= Required work =
Reproduce the lines from the one bearing "Continue the Blender" through the one bearing "8), BLACK, orn)", inclusive. Copy them exactly; include no other line.

= Given data =

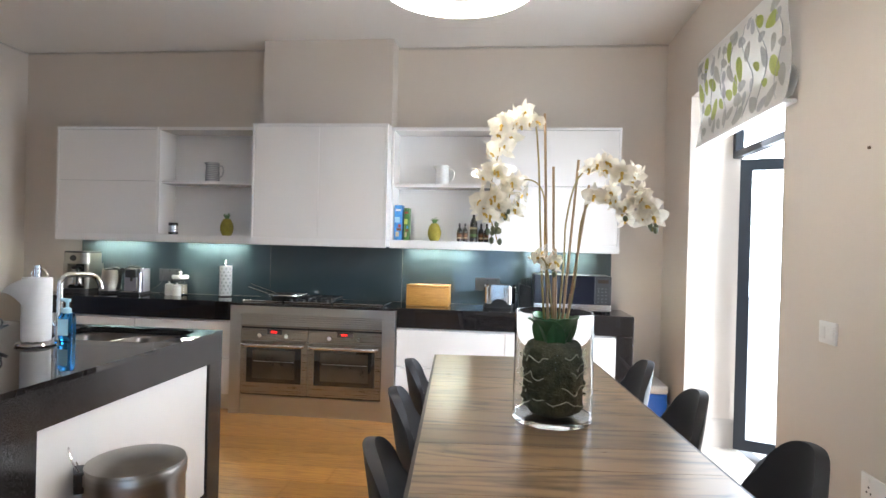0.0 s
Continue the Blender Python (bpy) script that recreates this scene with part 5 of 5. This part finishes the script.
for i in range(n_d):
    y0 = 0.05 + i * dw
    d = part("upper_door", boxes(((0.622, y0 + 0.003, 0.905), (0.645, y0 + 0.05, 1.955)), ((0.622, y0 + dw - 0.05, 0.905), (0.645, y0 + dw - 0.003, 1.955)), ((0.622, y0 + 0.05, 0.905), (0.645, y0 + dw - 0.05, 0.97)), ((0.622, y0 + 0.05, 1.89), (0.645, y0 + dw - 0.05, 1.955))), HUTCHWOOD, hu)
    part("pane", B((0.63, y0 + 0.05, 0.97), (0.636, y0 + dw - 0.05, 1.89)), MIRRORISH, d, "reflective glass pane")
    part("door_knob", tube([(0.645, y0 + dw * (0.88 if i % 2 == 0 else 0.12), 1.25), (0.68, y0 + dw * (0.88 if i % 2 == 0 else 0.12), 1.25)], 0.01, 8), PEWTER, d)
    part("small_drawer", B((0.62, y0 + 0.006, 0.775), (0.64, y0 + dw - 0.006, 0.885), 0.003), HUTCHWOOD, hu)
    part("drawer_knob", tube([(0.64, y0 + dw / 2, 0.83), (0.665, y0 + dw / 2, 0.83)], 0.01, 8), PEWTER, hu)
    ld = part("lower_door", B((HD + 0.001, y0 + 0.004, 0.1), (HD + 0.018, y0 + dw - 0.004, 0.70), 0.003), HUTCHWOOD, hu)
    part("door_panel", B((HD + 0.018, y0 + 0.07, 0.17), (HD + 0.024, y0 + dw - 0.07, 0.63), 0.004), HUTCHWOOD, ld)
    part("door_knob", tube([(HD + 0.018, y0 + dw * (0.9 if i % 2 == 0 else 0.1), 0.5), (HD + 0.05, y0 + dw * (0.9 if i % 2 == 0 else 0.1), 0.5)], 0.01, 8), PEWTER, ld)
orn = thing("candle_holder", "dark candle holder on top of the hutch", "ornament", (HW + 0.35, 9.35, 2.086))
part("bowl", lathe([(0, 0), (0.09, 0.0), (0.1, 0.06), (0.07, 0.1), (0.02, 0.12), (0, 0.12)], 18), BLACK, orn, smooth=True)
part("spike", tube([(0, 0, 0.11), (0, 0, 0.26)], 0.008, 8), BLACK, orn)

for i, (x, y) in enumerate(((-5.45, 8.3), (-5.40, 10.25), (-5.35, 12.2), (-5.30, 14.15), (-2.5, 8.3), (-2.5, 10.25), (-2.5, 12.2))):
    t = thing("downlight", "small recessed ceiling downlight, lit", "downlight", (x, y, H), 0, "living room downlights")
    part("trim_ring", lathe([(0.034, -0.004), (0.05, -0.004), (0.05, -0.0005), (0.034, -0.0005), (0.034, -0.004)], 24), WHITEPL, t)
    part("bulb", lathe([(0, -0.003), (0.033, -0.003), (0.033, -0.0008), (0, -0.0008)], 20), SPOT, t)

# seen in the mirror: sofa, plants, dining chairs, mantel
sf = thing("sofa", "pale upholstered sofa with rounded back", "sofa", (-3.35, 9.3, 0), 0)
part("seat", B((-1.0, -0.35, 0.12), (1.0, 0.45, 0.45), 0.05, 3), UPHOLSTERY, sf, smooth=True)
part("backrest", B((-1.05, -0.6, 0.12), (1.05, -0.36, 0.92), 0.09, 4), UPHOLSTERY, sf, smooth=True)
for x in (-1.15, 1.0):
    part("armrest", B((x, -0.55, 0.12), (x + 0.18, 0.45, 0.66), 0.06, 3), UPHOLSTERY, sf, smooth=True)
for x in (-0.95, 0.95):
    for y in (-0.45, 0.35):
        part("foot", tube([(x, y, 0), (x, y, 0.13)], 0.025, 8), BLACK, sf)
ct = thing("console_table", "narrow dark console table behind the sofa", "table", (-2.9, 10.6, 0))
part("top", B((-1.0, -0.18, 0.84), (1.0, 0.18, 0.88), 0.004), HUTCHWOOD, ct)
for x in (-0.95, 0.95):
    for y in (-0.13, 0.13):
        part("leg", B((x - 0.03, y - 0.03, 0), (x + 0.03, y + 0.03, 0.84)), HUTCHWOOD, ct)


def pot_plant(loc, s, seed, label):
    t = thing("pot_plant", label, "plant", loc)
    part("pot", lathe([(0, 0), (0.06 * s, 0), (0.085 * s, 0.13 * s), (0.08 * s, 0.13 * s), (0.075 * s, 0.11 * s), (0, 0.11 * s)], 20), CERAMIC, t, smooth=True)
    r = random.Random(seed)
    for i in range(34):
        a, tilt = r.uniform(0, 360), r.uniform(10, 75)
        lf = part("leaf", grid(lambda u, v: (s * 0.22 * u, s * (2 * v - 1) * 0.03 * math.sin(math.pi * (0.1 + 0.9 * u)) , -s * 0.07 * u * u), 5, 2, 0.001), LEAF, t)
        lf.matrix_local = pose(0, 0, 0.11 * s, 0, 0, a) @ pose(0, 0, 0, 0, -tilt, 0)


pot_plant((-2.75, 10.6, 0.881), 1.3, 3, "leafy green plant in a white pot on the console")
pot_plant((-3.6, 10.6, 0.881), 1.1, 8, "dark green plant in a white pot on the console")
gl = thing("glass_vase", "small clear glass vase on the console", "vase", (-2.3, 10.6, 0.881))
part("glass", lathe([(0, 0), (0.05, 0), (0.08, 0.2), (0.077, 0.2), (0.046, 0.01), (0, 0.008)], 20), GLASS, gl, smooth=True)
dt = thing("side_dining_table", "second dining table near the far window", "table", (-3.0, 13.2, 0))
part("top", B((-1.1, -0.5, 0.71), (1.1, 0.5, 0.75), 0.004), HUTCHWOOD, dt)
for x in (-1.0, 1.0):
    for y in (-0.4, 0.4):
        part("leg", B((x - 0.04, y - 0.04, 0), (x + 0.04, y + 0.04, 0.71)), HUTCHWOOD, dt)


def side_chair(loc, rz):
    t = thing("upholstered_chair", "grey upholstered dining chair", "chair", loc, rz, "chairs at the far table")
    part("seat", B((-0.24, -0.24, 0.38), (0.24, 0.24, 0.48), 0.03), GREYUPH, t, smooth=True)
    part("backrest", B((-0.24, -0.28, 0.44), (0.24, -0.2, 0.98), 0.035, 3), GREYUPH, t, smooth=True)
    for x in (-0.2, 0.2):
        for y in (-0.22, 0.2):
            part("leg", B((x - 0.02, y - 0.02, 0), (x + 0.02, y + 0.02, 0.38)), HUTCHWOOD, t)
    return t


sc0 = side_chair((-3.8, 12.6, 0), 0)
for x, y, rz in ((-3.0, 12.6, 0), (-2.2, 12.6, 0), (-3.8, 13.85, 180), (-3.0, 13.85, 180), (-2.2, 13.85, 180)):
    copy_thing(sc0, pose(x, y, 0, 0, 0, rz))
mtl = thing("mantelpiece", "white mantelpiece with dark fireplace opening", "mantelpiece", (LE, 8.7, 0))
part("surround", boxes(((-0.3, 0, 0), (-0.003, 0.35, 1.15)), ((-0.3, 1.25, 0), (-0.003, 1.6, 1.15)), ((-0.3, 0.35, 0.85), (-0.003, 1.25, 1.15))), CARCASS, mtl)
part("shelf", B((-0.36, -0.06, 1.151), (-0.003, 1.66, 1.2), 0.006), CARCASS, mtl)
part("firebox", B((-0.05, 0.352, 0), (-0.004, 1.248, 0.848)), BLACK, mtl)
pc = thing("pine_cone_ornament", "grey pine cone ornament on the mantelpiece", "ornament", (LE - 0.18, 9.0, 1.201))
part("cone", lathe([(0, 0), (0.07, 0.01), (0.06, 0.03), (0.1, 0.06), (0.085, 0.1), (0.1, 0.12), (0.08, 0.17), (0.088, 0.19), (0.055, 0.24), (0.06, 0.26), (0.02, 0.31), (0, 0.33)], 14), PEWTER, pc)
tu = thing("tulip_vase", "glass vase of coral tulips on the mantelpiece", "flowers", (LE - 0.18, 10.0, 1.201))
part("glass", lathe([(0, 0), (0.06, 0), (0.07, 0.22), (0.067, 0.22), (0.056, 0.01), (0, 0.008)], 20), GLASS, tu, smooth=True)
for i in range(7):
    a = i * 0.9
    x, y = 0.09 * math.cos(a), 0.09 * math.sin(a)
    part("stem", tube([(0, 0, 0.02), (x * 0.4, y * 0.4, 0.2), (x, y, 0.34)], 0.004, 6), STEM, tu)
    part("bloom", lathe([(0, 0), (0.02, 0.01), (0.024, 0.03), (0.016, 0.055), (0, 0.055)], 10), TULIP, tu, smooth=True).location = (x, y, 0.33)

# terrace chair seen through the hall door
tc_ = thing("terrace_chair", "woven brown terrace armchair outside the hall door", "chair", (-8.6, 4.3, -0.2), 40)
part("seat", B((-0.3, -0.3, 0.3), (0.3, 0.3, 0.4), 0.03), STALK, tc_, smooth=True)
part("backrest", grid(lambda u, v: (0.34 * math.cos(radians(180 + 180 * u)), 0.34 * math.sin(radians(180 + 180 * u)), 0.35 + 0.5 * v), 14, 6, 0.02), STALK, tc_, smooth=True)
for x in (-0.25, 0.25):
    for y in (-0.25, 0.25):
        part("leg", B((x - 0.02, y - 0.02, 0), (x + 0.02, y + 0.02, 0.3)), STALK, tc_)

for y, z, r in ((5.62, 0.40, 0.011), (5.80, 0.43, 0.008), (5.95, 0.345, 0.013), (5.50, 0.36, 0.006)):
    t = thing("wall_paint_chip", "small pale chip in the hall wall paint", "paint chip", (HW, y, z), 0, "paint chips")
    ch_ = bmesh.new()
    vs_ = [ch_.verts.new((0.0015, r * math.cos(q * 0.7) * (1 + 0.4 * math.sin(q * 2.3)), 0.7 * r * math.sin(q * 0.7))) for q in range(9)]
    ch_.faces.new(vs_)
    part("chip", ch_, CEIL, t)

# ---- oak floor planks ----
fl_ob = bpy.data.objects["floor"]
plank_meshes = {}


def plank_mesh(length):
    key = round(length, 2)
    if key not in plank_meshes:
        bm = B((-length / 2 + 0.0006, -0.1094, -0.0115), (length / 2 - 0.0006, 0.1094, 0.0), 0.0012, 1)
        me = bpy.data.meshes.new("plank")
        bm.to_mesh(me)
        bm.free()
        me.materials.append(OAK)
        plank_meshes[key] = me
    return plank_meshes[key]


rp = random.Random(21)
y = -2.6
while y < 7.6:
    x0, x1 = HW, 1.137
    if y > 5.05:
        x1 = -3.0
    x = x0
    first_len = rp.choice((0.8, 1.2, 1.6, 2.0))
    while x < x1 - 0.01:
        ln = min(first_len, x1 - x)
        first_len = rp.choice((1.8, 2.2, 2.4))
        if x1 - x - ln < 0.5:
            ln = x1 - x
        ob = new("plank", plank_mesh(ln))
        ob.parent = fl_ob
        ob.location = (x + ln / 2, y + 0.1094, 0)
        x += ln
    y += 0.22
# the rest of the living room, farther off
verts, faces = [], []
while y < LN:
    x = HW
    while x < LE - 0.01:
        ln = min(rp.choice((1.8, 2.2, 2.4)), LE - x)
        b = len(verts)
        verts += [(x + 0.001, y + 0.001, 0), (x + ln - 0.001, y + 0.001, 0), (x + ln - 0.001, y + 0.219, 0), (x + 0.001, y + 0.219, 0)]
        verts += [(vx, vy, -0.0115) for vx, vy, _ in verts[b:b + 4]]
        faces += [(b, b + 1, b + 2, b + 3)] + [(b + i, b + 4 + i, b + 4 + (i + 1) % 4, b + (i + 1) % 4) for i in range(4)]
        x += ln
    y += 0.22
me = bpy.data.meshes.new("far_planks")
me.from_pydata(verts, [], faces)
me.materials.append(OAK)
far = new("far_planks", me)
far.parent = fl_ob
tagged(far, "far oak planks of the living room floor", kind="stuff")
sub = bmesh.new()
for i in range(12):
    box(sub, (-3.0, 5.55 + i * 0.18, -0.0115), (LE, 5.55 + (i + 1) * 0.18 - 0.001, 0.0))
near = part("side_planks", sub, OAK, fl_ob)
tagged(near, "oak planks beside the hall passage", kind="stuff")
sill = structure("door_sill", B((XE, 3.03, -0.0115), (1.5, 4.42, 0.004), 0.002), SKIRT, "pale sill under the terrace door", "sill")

= Answer to the exercise =
Continue the Blender Python (bpy) script that recreates this scene with part 5 of 5. This part finishes the script.
for i in range(n_d):
    y0 = 0.05 + i * dw
    d = part("upper_door", boxes(((0.622, y0 + 0.003, 0.905), (0.645, y0 + 0.05, 1.955)), ((0.622, y0 + dw - 0.05, 0.905), (0.645, y0 + dw - 0.003, 1.955)), ((0.622, y0 + 0.05, 0.905), (0.645, y0 + dw - 0.05, 0.97)), ((0.622, y0 + 0.05, 1.89), (0.645, y0 + dw - 0.05, 1.955))), HUTCHWOOD, hu)
    part("pane", B((0.63, y0 + 0.05, 0.97), (0.636, y0 + dw - 0.05, 1.89)), MIRRORISH, d, "reflective glass pane")
    part("door_knob", tube([(0.645, y0 + dw * (0.88 if i % 2 == 0 else 0.12), 1.25), (0.68, y0 + dw * (0.88 if i % 2 == 0 else 0.12), 1.25)], 0.01, 8), PEWTER, d)
    part("small_drawer", B((0.62, y0 + 0.006, 0.775), (0.64, y0 + dw - 0.006, 0.885), 0.003), HUTCHWOOD, hu)
    part("drawer_knob", tube([(0.64, y0 + dw / 2, 0.83), (0.665, y0 + dw / 2, 0.83)], 0.01, 8), PEWTER, hu)
    ld = part("lower_door", B((HD + 0.001, y0 + 0.004, 0.1), (HD + 0.018, y0 + dw - 0.004, 0.70), 0.003), HUTCHWOOD, hu)
    part("door_panel", B((HD + 0.018, y0 + 0.07, 0.17), (HD + 0.024, y0 + dw - 0.07, 0.63), 0.004), HUTCHWOOD, ld)
    part("door_knob", tube([(HD + 0.018, y0 + dw * (0.9 if i % 2 == 0 else 0.1), 0.5), (HD + 0.05, y0 + dw * (0.9 if i % 2 == 0 else 0.1), 0.5)], 0.01, 8), PEWTER, ld)
orn = thing("candle_holder", "dark candle holder on top of the hutch", "ornament", (HW + 0.35, 9.35, 2.086))
part("bowl", lathe([(0, 0), (0.09, 0.0), (0.1, 0.06), (0.07, 0.1), (0.02, 0.12), (0, 0.12)], 18), BLACK, orn, smooth=True)
part("spike", tube([(0, 0, 0.11), (0, 0, 0.26)], 0.008, 8), BLACK, orn)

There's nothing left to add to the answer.